═══ DATASET EXTRACT ═══

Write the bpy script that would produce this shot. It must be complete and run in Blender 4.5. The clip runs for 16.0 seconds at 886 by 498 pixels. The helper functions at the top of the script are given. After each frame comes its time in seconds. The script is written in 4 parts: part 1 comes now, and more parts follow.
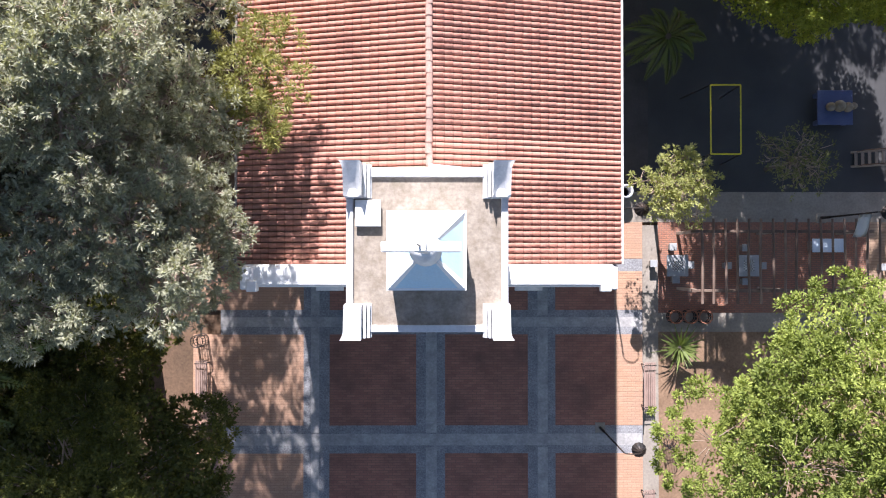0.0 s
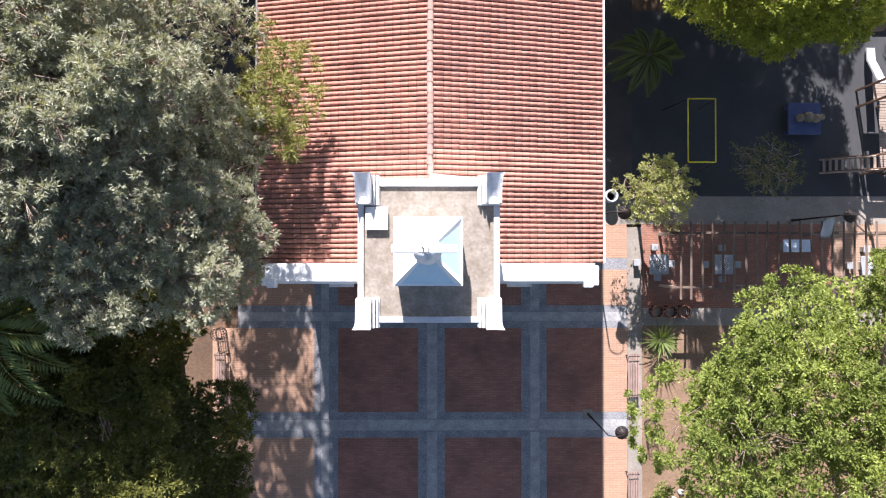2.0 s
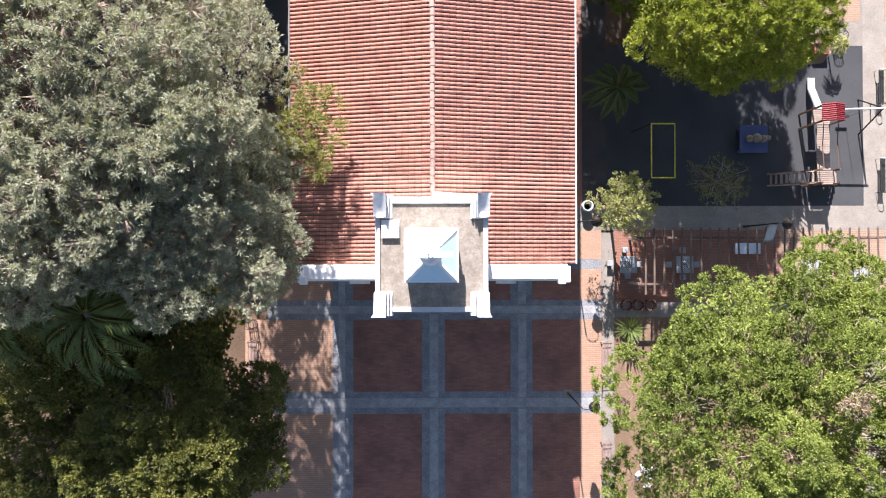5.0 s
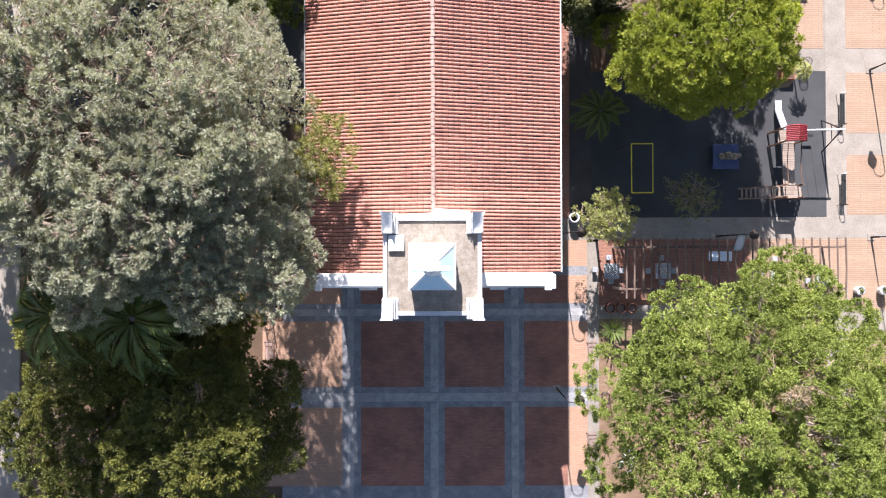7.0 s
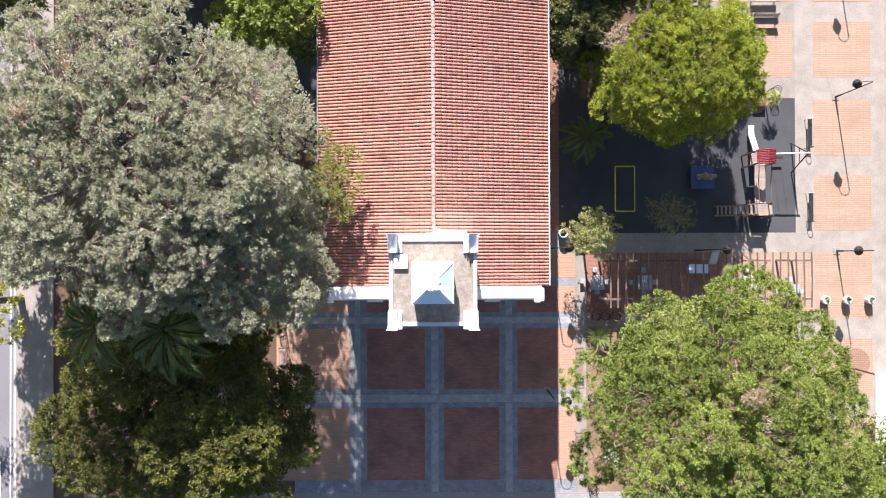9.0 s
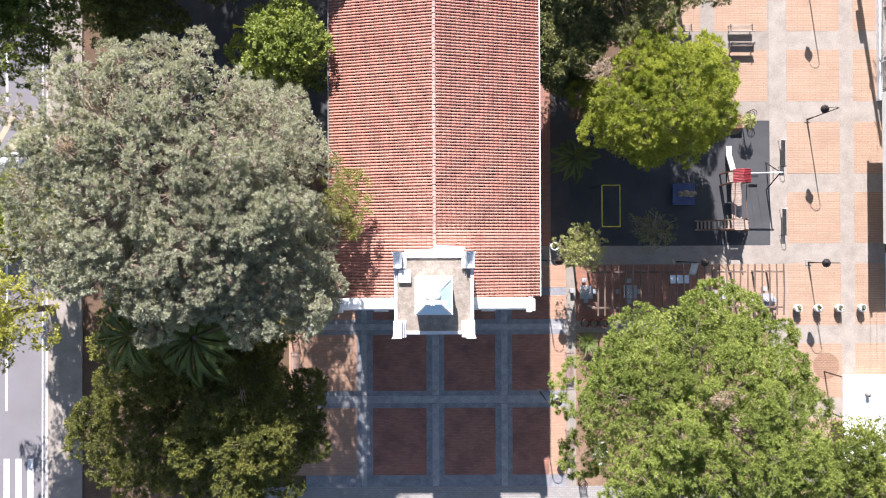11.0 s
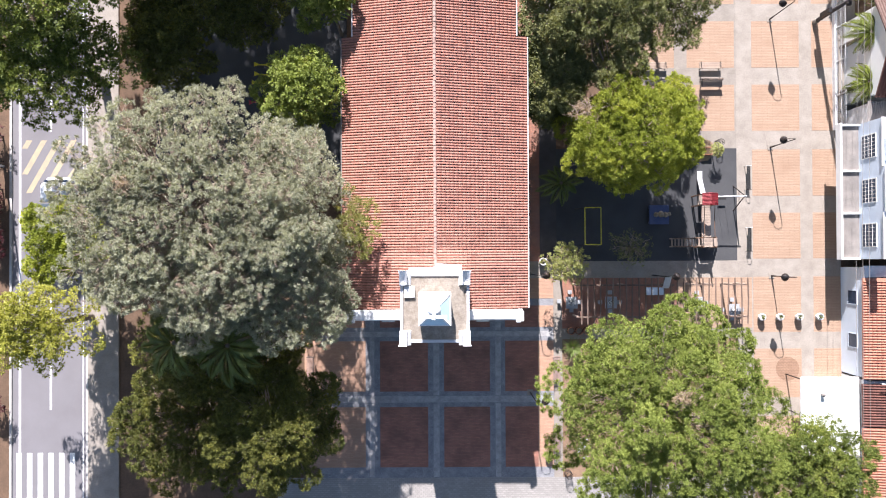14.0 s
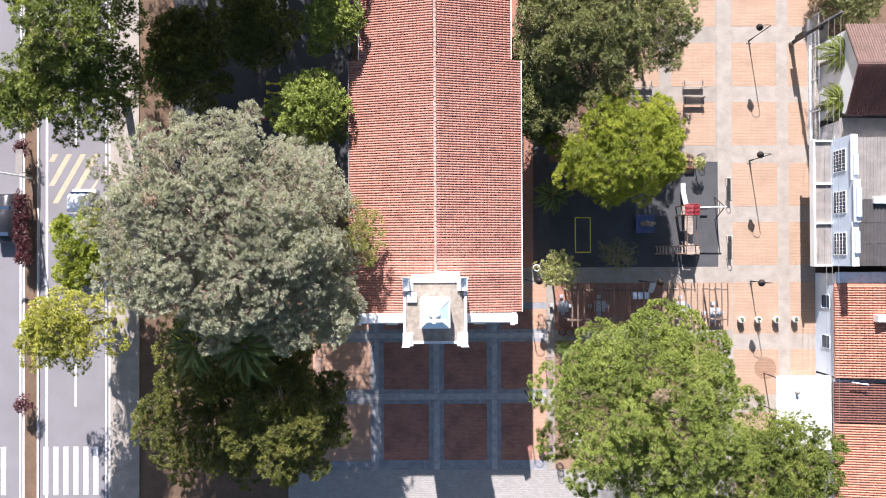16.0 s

═══

* **WHAT TO PRODUCE**: Restate the listing above word for word, and skip the pictures.

* **FULL OUTPUT**:
Write the bpy script that would produce this shot. It must be complete and run in Blender 4.5. The clip runs for 16.0 seconds at 886 by 498 pixels. The helper functions at the top of the script are given. After each frame comes its time in seconds. The script is written in 4 parts: part 1 comes now, and more parts follow.
0.0 s
2.0 s
5.0 s
7.0 s
9.0 s
11.0 s
14.0 s
16.0 s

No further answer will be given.